In those 20 years, the documentary filmmaker draws on her Mexican background to make insightful movies that seek out new perspectives.
The films are “All Water Has a Perfect Memory” (2001), “Al Otro Lado (To the Other Side” (2005), “El General” (2009), “El Velador” (2011), “Todo lo Demas (Everything Else)” (2016), and “Users” (2021).
With the recent explosion of artificial intelligence, “Users” becomes that much more relevant. The film explores the unintended and often dehumanizing consequences of the belief that technological progress will benefit humanity.
The other films cover drug lords, escaping to the United States, and a revolutionary general and one-time Mexican president. The latter, “El General,” covers the legacy of someone who Almada knows a lot about: her great-grandfather.
Other titles
“The Flash” (Warner Bros. Home Entertainment) features Andy Muschietti and Ezra Miller reprising their role as The Flash and Barry Allen in the DC superhero’s inaugural standalone film. Barry uses his superpowers to travel back in time to change events of the past.
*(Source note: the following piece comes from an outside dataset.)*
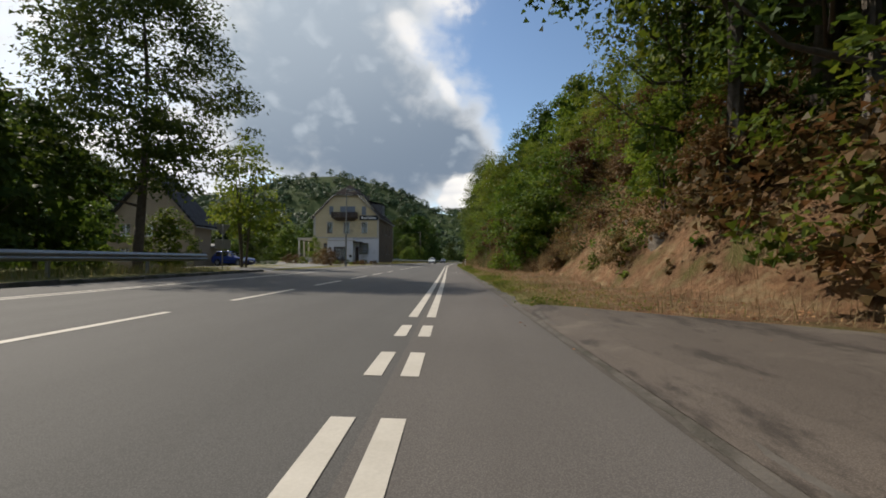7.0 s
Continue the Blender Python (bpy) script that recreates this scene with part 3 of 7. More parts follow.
def bus_platform():
    ob = empty("bus_platform", Matrix(), "raised concrete bus platform with pale kerb", "platform", kind="structure")
    n = 0
    for y in np.arange(69.5, 82, 1.0):
        bm = bmesh.new()
        box(bm, -0.09, 0.17, -0.5, 0.5, -0.1, 0.15, bevel=0.03)
        for v in bm.verts:
            v.co += Vector((0.01, 0, 0.012)) * noise.noise(v.co * 3 + Vector((y, 0, 0)))
            v.co.z -= (0.15 - float(platform_height(y + v.co.y))) * (v.co.z > 0)
        s = part("kerb_stone", bm, M["kerb_light"], ob)
        e = float(platform_edge(y))
        yaw = -math.degrees(math.atan(float(platform_edge(y + 0.5) - platform_edge(y - 0.5)))) + math.degrees(float(heading(y)))
        s.matrix_world = Matrix.Translation(P(e + 0.08, y, 0, float(road_z(e, y)))) @ pose(0, 0, 0, 0, 0, yaw)
    ys = np.linspace(69, 82.4, 20)
    link("platform_top", ribbon("platform_top", M["paving"], ys, lambda y: platform_edge(y) + 0.2, lambda y: knots(y, (69, 4.9), (78, 4.6), (82.4, 3.1)), -0.004, cols=3, base=lambda r, y: float(road_z(r, y) + platform_height(y))), ob)
    link("guide_stripe", ribbon("guide_stripe", M["line"], np.linspace(70.3, 81.8, 12), lambda y: platform_edge(y) + knots(y, (70, 1.05), (82, 0.45)), lambda y: platform_edge(y) + knots(y, (70, 1.22), (82, 0.58)), 0.0, base=lambda r, y: float(road_z(r, y) + platform_height(y))), ob)
    link("platform_end", ribbon("platform_end", M["kerb_light"], np.array([68.6, 69.02]), 1.9, 4.9, 0.02, 0.02), ob)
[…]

His actions inadvertently alter the future, and he becomes trapped in a reality in which Gen. Zod has returned, threatening annihilation with no superheroes to turn to. This title is accentuated by a fistful of featurettes.
“Smiling Friends: The Complete First Season” (Adult Swim, Warner Bros. Discovery Home Entertainment) is an eight-episode disc that captures adventures that are at once fantastic, off, beautiful and even scary. A bonus episode, “The Smiling Friends Go to Brazil,” helps turn frowns upside down.